A bond of complicity between the couple and union with the Nature of the forest gradually becomes more intense. But Vera, on the other hand, begins to feel weaker and eventually falls ill. João finds himself in a dilemma: on the one hand, he does not want to break the pact that they will not be separated "for anything in this world," but on the other, he wants to leave her alone to go for help.

He carries her and they lay on a boat. Many years later, a child sees them laying in the boat, she suspects they're dead but cannot confirm. The child tells her mother and she tells her to go to sleep.

== Production ==

=== Development ===
Gomez became interested in the concept of the film after reading an article in 1993 about the suicide of a couple. In her words:

A boy and a girl, found dead very composed, lying without signs of violence, in the shade of a holm oak tree, in a field in Alentejo. It was one of those stories that nobody understood, two children who kill themselves. How did they die? Because, apparently, everything was fine in their lives and nothing suggested that they would do it.
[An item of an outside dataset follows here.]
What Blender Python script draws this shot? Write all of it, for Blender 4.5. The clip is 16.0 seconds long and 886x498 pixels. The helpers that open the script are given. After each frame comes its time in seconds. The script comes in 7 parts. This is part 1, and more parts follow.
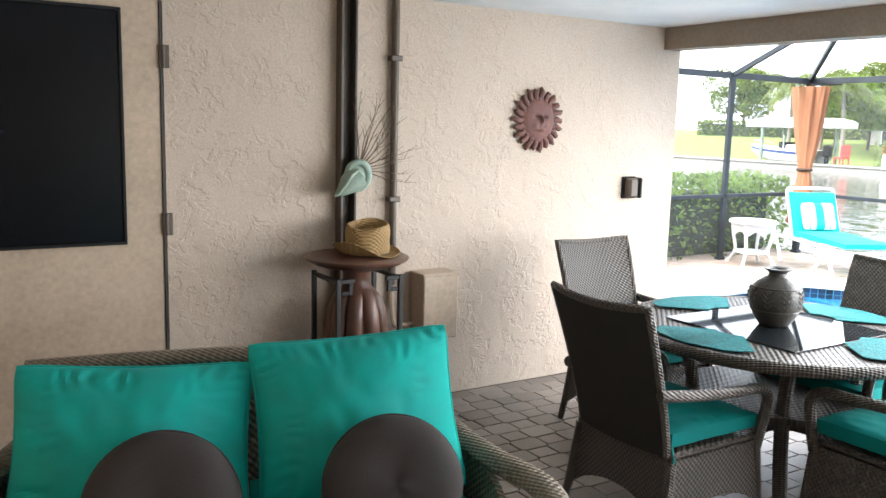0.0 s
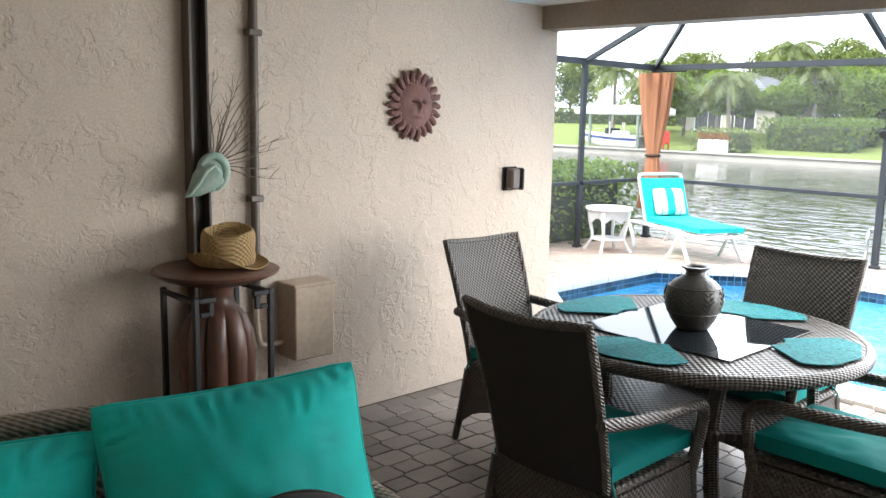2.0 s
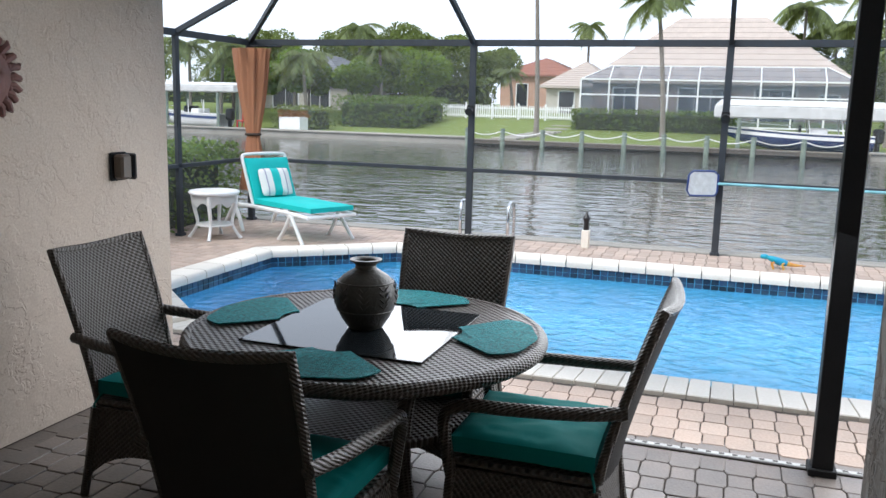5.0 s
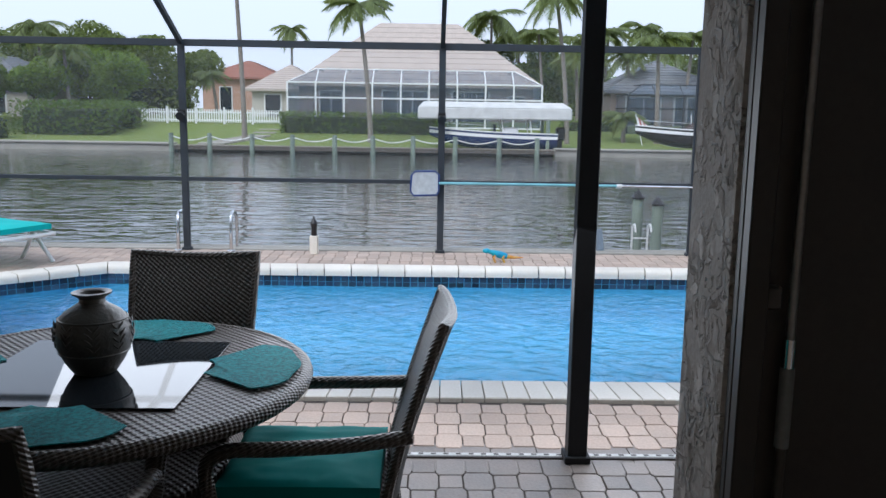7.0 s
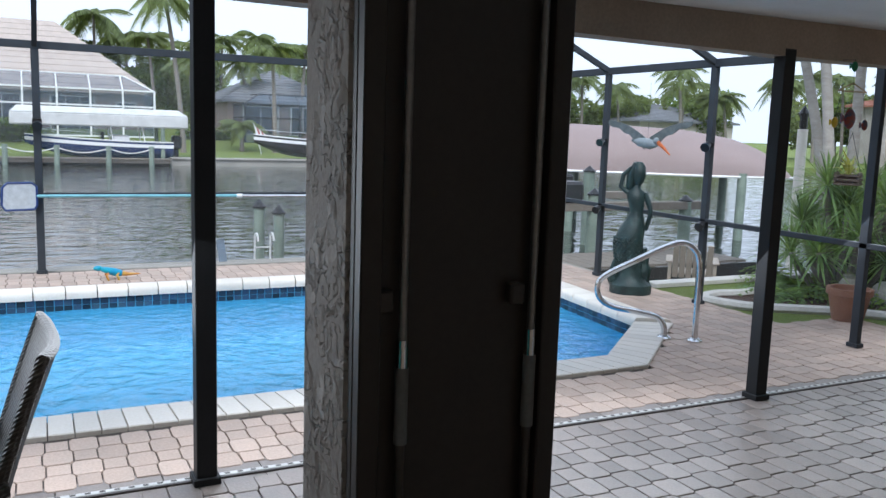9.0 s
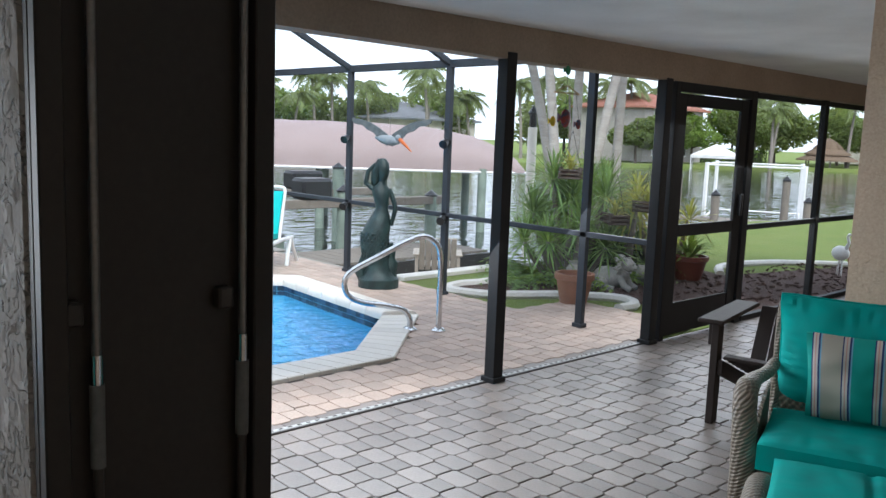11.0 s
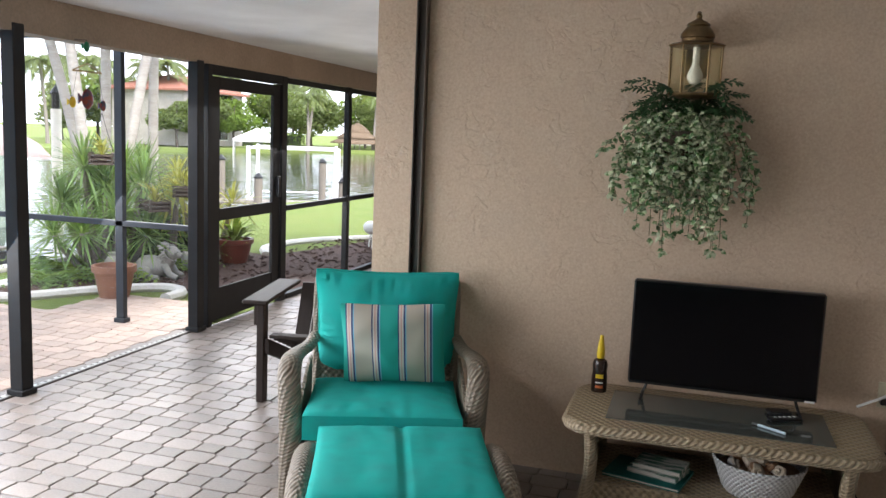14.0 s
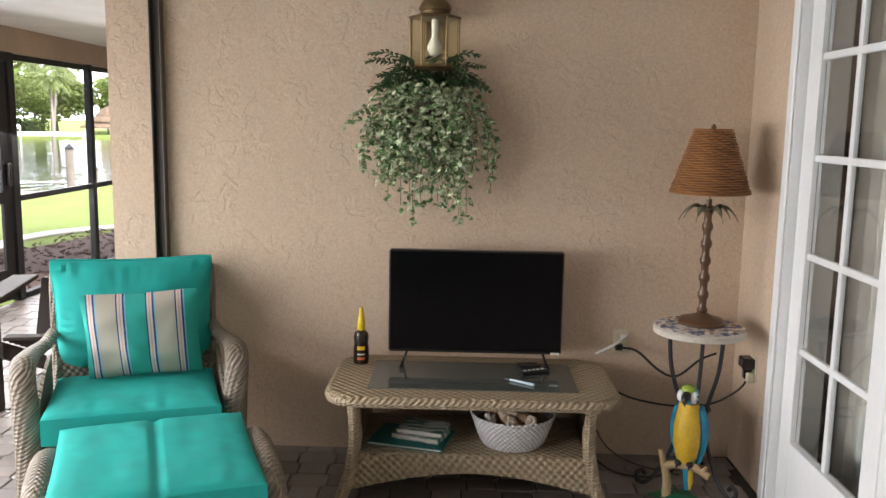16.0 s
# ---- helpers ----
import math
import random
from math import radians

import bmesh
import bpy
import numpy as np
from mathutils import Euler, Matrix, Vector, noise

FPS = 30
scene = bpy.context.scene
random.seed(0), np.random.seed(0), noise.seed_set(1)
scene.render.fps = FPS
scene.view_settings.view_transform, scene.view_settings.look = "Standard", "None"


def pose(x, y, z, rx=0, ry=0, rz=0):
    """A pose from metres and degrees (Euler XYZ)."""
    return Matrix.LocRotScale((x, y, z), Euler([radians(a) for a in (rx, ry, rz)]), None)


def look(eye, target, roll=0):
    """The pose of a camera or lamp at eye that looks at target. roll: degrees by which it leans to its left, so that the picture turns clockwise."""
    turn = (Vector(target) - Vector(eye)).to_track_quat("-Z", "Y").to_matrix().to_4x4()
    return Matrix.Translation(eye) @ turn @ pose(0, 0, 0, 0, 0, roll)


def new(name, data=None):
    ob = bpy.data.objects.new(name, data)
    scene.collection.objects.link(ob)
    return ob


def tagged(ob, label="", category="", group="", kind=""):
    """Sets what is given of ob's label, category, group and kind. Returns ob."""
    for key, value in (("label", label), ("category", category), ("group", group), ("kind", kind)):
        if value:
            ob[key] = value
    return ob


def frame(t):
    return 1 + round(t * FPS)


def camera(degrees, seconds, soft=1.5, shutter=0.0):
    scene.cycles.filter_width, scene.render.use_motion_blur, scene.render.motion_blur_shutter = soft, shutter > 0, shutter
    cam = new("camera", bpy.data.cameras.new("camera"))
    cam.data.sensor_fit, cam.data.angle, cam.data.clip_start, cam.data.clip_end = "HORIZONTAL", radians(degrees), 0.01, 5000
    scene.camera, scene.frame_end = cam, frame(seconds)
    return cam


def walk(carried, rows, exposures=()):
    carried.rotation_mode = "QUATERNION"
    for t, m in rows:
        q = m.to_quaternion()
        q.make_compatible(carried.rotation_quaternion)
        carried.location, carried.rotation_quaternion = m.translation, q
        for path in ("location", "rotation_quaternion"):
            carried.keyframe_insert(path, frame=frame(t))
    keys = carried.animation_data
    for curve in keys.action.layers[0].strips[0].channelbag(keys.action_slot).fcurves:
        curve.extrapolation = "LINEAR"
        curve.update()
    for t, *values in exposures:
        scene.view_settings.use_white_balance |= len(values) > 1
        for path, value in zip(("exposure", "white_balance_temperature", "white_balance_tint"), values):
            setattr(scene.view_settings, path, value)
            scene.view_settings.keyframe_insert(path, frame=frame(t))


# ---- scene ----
# Camera: seconds, x, y, z, yaw, pitch, roll
cam = camera(55.64, 16.0)
ROWS = [
    (0, -0.000, 0.000, 1.648, -31.89, -8.53, -1.46),
    (0.5, -0.017, 0.173, 1.654, -35.72, -8.87, -0.77),
    (1, 0.022, 0.310, 1.636, -37.71, -9.51, -1.11),
    (1.5, 0.105, 0.480, 1.639, -40.09, -9.16, -0.88),
    (2, 0.170, 0.611, 1.632, -43.12, -9.06, -1.25),
    (2.5, 0.204, 0.713, 1.624, -47.42, -9.68, -1.51),
    (3, 0.223, 0.857, 1.634, -53.74, -10.11, -1.01),
    (3.5, 0.226, 0.972, 1.641, -59.83, -10.12, -0.38),
    (6, 0.630, 1.246, 1.610, -79.06, -9.60, -1.76),
    (6.5, 0.665, 1.317, 1.614, -84.73, -9.51, -1.10),
    (7, 0.678, 1.335, 1.616, -90.82, -9.29, -0.87),
    (7.5, 0.694, 1.340, 1.615, -97.49, -9.01, -1.26),
    (8, 0.694, 1.341, 1.614, -103.66, -8.67, -1.83),
    (8.5, 0.709, 1.325, 1.615, -110.26, -8.35, -1.92),
    (9, 0.717, 1.309, 1.616, -116.16, -8.07, -1.87),
    (11.5, 0.684, 1.215, 1.625, -138.03, -7.69, -2.34),
    (12, 0.689, 1.211, 1.627, -144.16, -7.58, -2.46),
    (12.5, 0.686, 1.214, 1.626, -149.48, -7.30, -2.14),
    (13, 0.680, 1.171, 1.619, -154.86, -7.08, -2.21),
    (13.5, 0.675, 1.171, 1.619, -158.98, -7.21, -2.33),
    (14, 0.667, 1.157, 1.621, -163.08, -7.62, -2.25),
    (14.5, 0.663, 1.156, 1.623, -168.02, -8.18, -2.49),
    (15, 0.656, 1.136, 1.618, -172.85, -8.81, -2.58),
    (15.5, 0.614, 1.127, 1.610, -175.95, -8.91, -1.70),
    (16, 0.579, 1.113, 1.595, -178.64, -8.54, -1.00),
]
EXPOSURES = [(0.0, 1.35, 6200, 9), (1.5, 1.05, 6200, 9), (3.5, 0.25, 6200, 10), (6.0, -0.75, 5700, 10), (7.0, -0.88, 5600, 10), (9.0, -0.62, 5600, 9), (11.5, -0.15, 5800, 8), (12.5, 0.1, 5850, 8), (13.5, 0.52, 6050, 11), (14.5, 0.98, 6300, 13), (16.0, 1.3, 6500, 14)]
walk(cam, [(t, pose(x, y, z, 90 + pitch, roll, yaw)) for t, x, y, z, yaw, pitch, roll in ROWS], EXPOSURES)

# ---- world and sun: a bright, thinly overcast late afternoon ----
world = bpy.data.worlds.new("sky")
scene.world = world
world.use_nodes = True
wn = world.node_tree
wn.nodes.clear()
sky = wn.nodes.new("ShaderNodeTexSky")
sky.sky_type = "NISHITA"
sky.sun_disc = False
sky.sun_elevation = radians(48)
sky.sun_rotation = radians(-56)
sky.air_density = 1.0
sky.dust_density = 6.0
sky.ozone_density = 1.0
cloud = wn.nodes.new("ShaderNodeMix")
cloud.data_type = "RGBA"
cloud.inputs[0].default_value = 0.7
cloud.inputs[7].default_value = (15.0, 15.7, 16.8, 1)
bg = wn.nodes.new("ShaderNodeBackground")
bg.inputs[1].default_value = 0.15
wout = wn.nodes.new("ShaderNodeOutputWorld")
wn.links.new(sky.outputs[0], cloud.inputs[6])
wn.links.new(cloud.outputs[2], bg.inputs[0])
wn.links.new(bg.outputs[0], wout.inputs[0])

sun_data = bpy.data.lights.new("sun", "SUN")
sun_data.energy = 3.4
sun_data.angle = radians(22)
sun_data.color = (1.0, 0.95, 0.86)
sun = new("sun", sun_data)
sun.matrix_world = look((-12, 8, 16), (0, 0, 0))

# skylight through the open bays of the patio, strongest from the south-east
for bay_y, bay_length, bay_watts in ((1.8, 3.0, 64), (-1.1, 3.3, 74), (-5.9, 3.6, 54)):
    opening_data = bpy.data.lights.new("patio_opening_light", "AREA")
    opening_data.shape = "RECTANGLE"
    opening_data.size, opening_data.size_y = 1.5, bay_length
    opening_data.energy = bay_watts
    opening_data.color = (1.0, 0.97, 0.93)
    opening_light = new("patio_opening_light", opening_data)
    opening_light.matrix_world = pose(4.62, bay_y, 1.2, 0, 51, -15)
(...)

When developing the story into a screenplay, Azevedo Gomes integrated fragments of literary texts by poets like Agustina Bessa-Luís, Cecília Meireles, Luís Vaz de Camões, Rainer Maria Rilke, and Sophia de Mello Breyner Andresen, whose verse "Terror de te amar num sítio tão frágil como o mundo", from the poem Terror de Te Amar, gives the film its title. In addition to these literary inspirations, particularly for the protagonist's grandfather, used references from the cinema of Carl Theodor Dreyer.

With small production means, Gomes started the preparation of "Fragile Like the World" on her own. When Paulo Branco joined the project, most of the pre-production (such as casting, retakes, and props) had already been done by the director. About recording locations, Gomez recalls that "I used to talk to forestry service directors - and everything in Sintra is paid for at the price of gold, and I didn't pay a penny, Paulo didn't pay a penny, because I did everything myself, (...) I got all the décors there for free".

=== Filming ===
The filming took place in the Lisbon Metropolitan Area, for example, in places like Sintra and Vila Franca de Xira. Throughout the shooting process, there were several constraints, namely between the director and members of the production. The sound direction was dependent on the availability of the technicians. This forced several scenes to be recorded without direct sound or even use sound.

=== Post-production ===
The filmmaker's intense involvement extended into the post-production phase. Besides the transition to black and white, the lack of direct sound forced the dubbing of the characters by the actors and the subsequent composition of environmental sounds. In her words:

I even made music for Frágil como o Mundo, I went with some bubbles, glass and cataplanas to make some sounds that I needed, mixed with violins, and it was very funny because I was alone recording, I would go to Sintra at three in the morning and carry a DAT

The sound problems also triggered new dialogue rewrites, in addition to the inclusion of a poem, Menina e Moça, by Bernardim Ribeiro, which led to the invitation to filmmaker Mário Barroso to interpret it as narrator.

== Themes ==
For Gomez, cinema is the territory of communion of poetry, of reality or memory, of nature and dream: "cinema is the right place to represent the coexistence of stones and ghosts". In this way, Fragile as the World starts from a premise of a children's fable and Shakespearian tragedy, but takes a modern approach to image and sound. In fact, something characteristic of the cinema of Rita Azevedo Gomes, the film results from a fusion of imaginary legends and literary references that, in this case, enhance the romantic elements of the work, about impossible love, the perishability of the body, the communion with nature, and the perception of human fragility. Besides the poetry in evidence, music and painting are elements included in Fragile Like the World that reinforce all this symbolism. The work also makes use of the literary voice as an additional layer: "the narration works a bit like music. But music is an abstract thing and voice, on the contrary, its able to make the image subjective. In other words, while the camera makes the image objective, by bringing (...) an image closer to reality, the narration makes them subjective".

The film also stands out for the careful composition of the shots, for a lethargy in acting and action, but also for the oneiric simplicity of the scenarios. In fact, the fog assumes preponderance throughout the work, taking over the image, in an omen that anticipates the fate of the protagonists. All this imagetic charge of the film places it in a timeless universe, which is neither purely classical nor contemporary cinema.

The filmmaker justified the option for the softened black-and-white image as an attempt to unite all the realities, memories, and fantasies evoked throughout the narrative. Even so, as a contrast, there are some shots in color, such as the initial panorama in a ruined house that refers to a forgotten memory. In the second half of the film, a flashback to a forest again introduces color to the work, giving the place an enchanted component and suggesting that the scene may result not only from memory, but also from imagination. Although the sequence is interrupted by black and white, the image resumes coloration when the camera reveals the unrealistic tones of the forest and the specters around the couple.

== Release ==
Frágil como o Mundo was released in Portugal by Atalanta Filmes, having its premiere on July 20, 2001, in the King (Lisbon) and Charlot (Oporto) cinemas. Atalanta Filmes would also publish Fragile as the World in VHS. In France, the film hit the theaters on August 25, 2002, through Gémini Films.